-- START OF Dataset content --

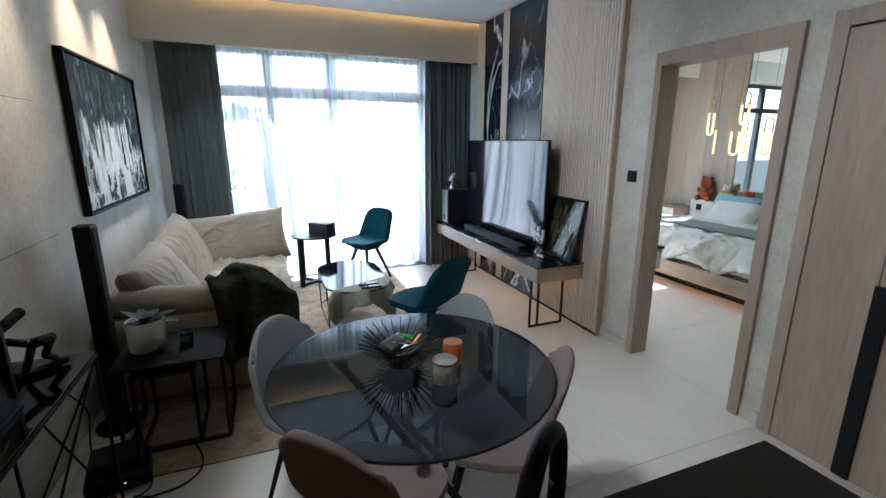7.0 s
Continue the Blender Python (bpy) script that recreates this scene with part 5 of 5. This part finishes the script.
modify(dv, "SOLIDIFY", thickness=0.02, offset=1)
run = part("bed_runner", sheet(bmesh.new(), 12, 40, lambda u, v: (2.62 + 0.42 * u, 2.64 + 1.9 * v, 0.612 + 0.012 * noise.noise(Vector((u * 3, v * 9, 2))))), shade("grey_green_blanket", (0.20, 0.23, 0.21), 0.95, fine=300, bump=0.4), bed, "grey-green folded blanket across the bed", smooth=True)
modify(run, "SOLIDIFY", thickness=0.022, offset=1)
M_aqua = shade("aqua_cotton", (0.28, 0.45, 0.47), 0.9, scale=12, fine=200)
for x, y, m, nm, tl in ((3.78, 4.1, M_aqua, "aqua cotton pillow against the headboard", 58), (3.60, 4.0, M_duvet, "white cotton pillow", 40), (3.78, 3.1, M_aqua, "aqua cotton pillow against the headboard", 58), (3.60, 3.15, M_duvet, "white cotton pillow", 40)):
    pl = solid("pillow", cushion(0.68, 0.46, 0.18, x * 3 + y, 24, 0.008), m, nm + " on the bed", "pillow", smooth=True)
    pl.matrix_world = pose(x, y, 0.70 if tl > 50 else 0.66, 0, 0, -90) @ pose(0, 0, 0, tl)
# soft toys on the headboard ledge
def teddy(x, y, s, material, label):
    bm = bmesh.new()
    for px, py, pz, r in ((0, 0, 0.10, 0.10), (-0.02, 0, 0.25, 0.085), (-0.02, 0.06, 0.325, 0.032), (-0.02, -0.06, 0.325, 0.032), (-0.10, 0, 0.235, 0.035), (-0.08, 0.085, 0.03, 0.042), (-0.08, -0.085, 0.03, 0.042), (-0.03, 0.11, 0.15, 0.038), (-0.03, -0.11, 0.15, 0.038)):
        bmesh.ops.create_uvsphere(bm, u_segments=16, v_segments=12, radius=r * s, matrix=pose(px * s, py * s, pz * s))
    for v in bm.verts:
        v.co += v.co.normalized() * 0.006 * s * noise.noise(v.co * 60)
    ob = solid("soft_toy", bm, material, label, "soft toy", smooth=True)
    ob.location = (x, y, 0.76)
def plush(n, c):
    return shade(n, c, 0.95, scale=30, vary=0.3, fine=120, bump=1.0, depth=0.01)
teddy(BX - 0.09, 4.80, 1.0, plush("brown_plush", (0.28, 0.06, 0.02)), "reddish brown plush toy on the headboard ledge")
teddy(BX - 0.09, 4.47, 0.75, plush("cream_plush", (0.60, 0.52, 0.38)), "cream plush toy on the headboard ledge")
teddy(BX - 0.09, 4.22, 0.5, plush("orange_plush", (0.80, 0.16, 0.01)), "orange plush toy on the headboard ledge")
teddy(BX - 0.09, 3.2, 0.75, plush("pink_plush", (0.55, 0.32, 0.30)), "pale pink plush toy on the headboard ledge")
teddy(BX - 0.09, 2.95, 0.65, plush("tan_plush", (0.40, 0.24, 0.10)), "tan plush toy on the headboard ledge")
bt = thing("glass_bottle", 3.95, 5.22, 0.62, 0, "small clear glass bottle on the bedside shelf", "bottle")
part("bottle", lathe(bmesh.new(), [(0, 0.001), (0.04, 0.001), (0.042, 0.01), (0.042, 0.12), (0.02, 0.16), (0.02, 0.18), (0, 0.181)], 20), M_glass, bt, smooth=True)
shelf = solid("bedside_shelf", boxes((3.72, BX - 0.031, 5.02, 5.42, 0.40, 0.62), bevel=0.004), M_oak_pale, "pale oak bedside drawer fixed to the panelling", "bedside table")
# pendant loops
M_tube = glow("frosted_lamp_tube", (1.0, 0.70, 0.36), 0.10)
pd = thing("pendant_lamp", 0, 0, 0, 0, "brass loop pendant lamps with glowing tubes", "pendant lamp")
def loop(x, y, z0, z1, w):
    pts = [(x, y - w, z0 + w), (x, y - w, z1 - w)] + [(x, y - w * math.cos(a), z1 - w + w * math.sin(a)) for a in [math.pi * k / 10 for k in range(1, 10)]] + [(x, y + w, z1 - w), (x, y + w, z0 + w)]
    part("brass_loop", tube(bmesh.new(), pts, 0.010, 8), M_brass, pd)
    zm = z0 + (z1 - z0) * 0.62
    low = [(x, y - w, zm), (x, y - w, z0 + w)] + [(x, y - w * math.cos(a), z0 + w - w * math.sin(a)) for a in [math.pi * k / 10 for k in range(1, 10)]] + [(x, y + w, z0 + w), (x, y + w, zm)]
    part("glow_tube", tube(bmesh.new(), low, 0.016, 8), M_tube, pd)
    part("cord", rod(bmesh.new(), (x, y, z1), (x, y, H - 0.061), 0.002, 0.002, 6), M_black, pd)
loop(3.85, 4.69, 1.72, 2.20, 0.04)
loop(3.85, 4.30, 1.45, 1.95, 0.055)
loop(3.80, 4.18, 1.85, 2.25, 0.05)
part("glow_tube", rod(bmesh.new(), (3.86, 4.60, 1.45), (3.86, 4.60, 1.78), 0.014, 0.014, 10), M_tube, pd)
part("brass_rod", rod(bmesh.new(), (3.86, 4.60, 1.78), (3.86, 4.60, 1.93), 0.008, 0.008, 8), M_brass, pd)
part("cord", rod(bmesh.new(), (3.86, 4.60, 1.93), (3.86, 4.60, H - 0.061), 0.002, 0.002, 6), M_black, pd)
# wall-hung vanity desk and door stop
dk = thing("vanity_desk", 0, 0, 0, 0, "white wall-hung vanity drawer with a dark top", "desk")
part("top", boxes((XR + T + 0.001, 0.965, 2.68, 4.1, 0.735, 0.755), bevel=0.002), M_black_gloss, dk)
part("drawer", boxes((XR + T + 0.001, 0.95, 2.69, 4.09, 0.56, 0.726), bevel=0.003), shade("pale_grey_lacquer", (0.62, 0.60, 0.56), 0.4), dk)
ds = thing("door_stop", 0.69, 2.63, 0, 0, "small black floor door stop", "door stop")
part("stem", lathe(bmesh.new(), [(0, 0), (0.025, 0), (0.025, 0.004), (0.008, 0.008), (0.008, 0.10), (0.0, 0.10)], 16), M_black, ds)
part("bumper", lathe(bmesh.new(), [(0, 0.1005), (0.022, 0.105), (0.026, 0.125), (0.020, 0.145), (0, 0.15)], 16), M_plastic, ds, smooth=True)

# ---- terrace and garden outside ----
M_paving = shade("pale_terrace_stone", (0.30, 0.28, 0.24), 0.8, scale=3, vary=0.1, fine=60, bump=0.2)
M_lawn = shade("dry_lawn_ground", (0.10, 0.12, 0.05), 0.95, scale=0.6, vary=0.4, fine=14, bump=0.5)
solid("ground", boxes((-400, 400, YW + 0.2, 600, -0.30, -0.08)), M_lawn, "open ground beyond the terrace", "ground", "structure")
solid("terrace", boxes((-6, 8, YW + 0.2, 9.2, -0.079, -0.015)), M_paving, "pale stone terrace outside the windows", "terrace", "structure")
solid("garden_wall", boxes((-6, 8, 9.2, 9.4, -0.08, 1.1)), M_paving, "low stone garden wall at the terrace edge", "wall", "structure")
# unseen overhang, sized so its edge keeps the sun off the voile's top
solid("canopy", boxes((XL - 0.3, XR + 0.1, YW + 0.2505, 6.17, 2.66, 2.86)), M_white, "unseen white slab added to shade the top of the voile", "canopy", "structure")
solid("roof", boxes((XL - T, BX + 0.15, YB - T, YW + 0.25, H + 0.301, H + 0.45)), M_white, "flat roof slab over the flat", "roof", "structure")
solid("wall_outer_south", boxes((XR + T, BX + 0.15, 0.3, 0.6, 0, H + 0.3)), M_pale, "plain closing wall behind the bedroom", "wall", "structure")

M_foliage = shade("garden_foliage", (0.06, 0.11, 0.035), 0.6, scale=20, vary=0.45, fine=60, bump=0.2)
M_bark = shade("grey_brown_bark", (0.10, 0.075, 0.05), 0.9, scale=20, vary=0.3, fine=60, bump=0.8, depth=0.01)
def shrub(x, y, h, spread, n, seed, label, leaf_len=0.16):
    """A stem with limbs and many separate leaves."""
    r = random.Random(seed)
    t = thing("garden_plant", x, y, -0.08, 0, label, "plant", "terrace plants")
    trunk = tube(bmesh.new(), smooth_path([(0, 0, 0), (0.03, 0.02, h * 0.4), (-0.02, 0.0, h * 0.75), (0, 0.02, h)], 5), 0.022, 8)
    tips = []
    for k in range(14):
        z = h * r.uniform(0.3, 1.0)
        a = r.uniform(0, 6.28)
        ln = spread * r.uniform(0.5, 1.0)
        tip = (ln * math.cos(a), ln * math.sin(a), z + ln * r.uniform(0.2, 0.8))
        rod(trunk, (0, 0, z * 0.93), tip, 0.010, 0.004, 6)
        tips.append(((0, 0, z * 0.93), tip))
    part("trunk", trunk, M_bark, t)
    cr = bmesh.new()
    for k in range(n):
        a, b = r.choice(tips)
        p = Vector(a).lerp(Vector(b), r.uniform(0.35, 1.1)) + Vector([r.gauss(0, 0.06) for _ in range(3)])
        d = Vector((r.gauss(0, 1), r.gauss(0, 1), r.gauss(-0.2, 0.6))).normalized()
        s = d.cross(Vector((r.gauss(0, 1), r.gauss(0, 1), r.gauss(0, 1)))).normalized()
        ln = leaf_len * r.uniform(0.6, 1.2)
        w = ln * 0.22
        q = [p, p + d * ln * 0.45 + s * w, p + d * ln + Vector((0, 0, -ln * 0.2)), p + d * ln * 0.45 - s * w]
        cr.faces.new([cr.verts.new(v) for v in q])
    part("crown", cr, M_foliage, t)
shrub(-2.55, 6.35, 1.95, 0.5, 1500, 1, "leafy dark green shrub close to the terrace door", 0.13)
shrub(-3.3, 7.2, 2.2, 0.5, 380, 2, "tall leafy shrub on the terrace", 0.2)
shrub(2.75, 7.3, 2.0, 0.5, 420, 3, "leafy potted tree outside the bedroom window")
shrub(3.7, 6.9, 1.5, 0.5, 420, 4, "leafy green shrub outside the bedroom window")
shrub(1.9, 7.9, 2.1, 0.6, 420, 5, "leafy green shrub by the garden wall")
shrub(4.6, 8.3, 2.5, 0.8, 500, 6, "tall green tree by the garden wall", 0.22)
# roped tub chair on the terrace
oc = thing("garden_chair", -0.26, 6.17, -0.015, 12, "white roped tub garden chair on the terrace", "chair")
M_rope = shade("white_rope", (0.70, 0.69, 0.66), 0.8, fine=300)
ringp = [(0.36 * math.cos(a), 0.34 * math.sin(a), 0.52 + 0.18 * max(0, -math.sin(a))) for a in [math.pi * (0.9 + 1.2 * k / 30) for k in range(31)]]
part("top_rail", tube(bmesh.new(), ringp, 0.016, 8), M_rope, oc)
seat_ring = [(0.30 * math.cos(a), 0.28 * math.sin(a), 0.40) for a in [2 * math.pi * k / 30 for k in range(31)]]
part("seat_ring", tube(bmesh.new(), seat_ring, 0.016, 8), M_rope, oc)
for k in range(31):
    a = math.pi * (0.9 + 1.2 * k / 30)
    part("rope", rod(bmesh.new(), ringp[k], (0.30 * math.cos(a), 0.28 * math.sin(a), 0.40), 0.009, 0.009, 6), M_rope, oc)
part("seat", lathe(bmesh.new(), [(0, 0.38), (0.28, 0.38), (0.28, 0.43), (0.24, 0.45), (0, 0.45)], 30), M_rope, oc)
for sx in (-0.2, 0.2):
    for sy in (-0.17, 0.17):
        part("leg", rod(bmesh.new(), (sx, sy, 0), (sx * 0.9, sy * 0.9, 0.39), 0.014), M_rope, oc)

-- END OF Dataset content --

§ **Set problem**: Extract from the material all lines containing the string "with".

§ **Exercise solution**:
Continue the Blender Python (bpy) script that recreates this scene with part 5 of 5. This part finishes the script.
pd = thing("pendant_lamp", 0, 0, 0, 0, "brass loop pendant lamps with glowing tubes", "pendant lamp")
dk = thing("vanity_desk", 0, 0, 0, 0, "white wall-hung vanity drawer with a dark top", "desk")
    """A stem with limbs and many separate leaves."""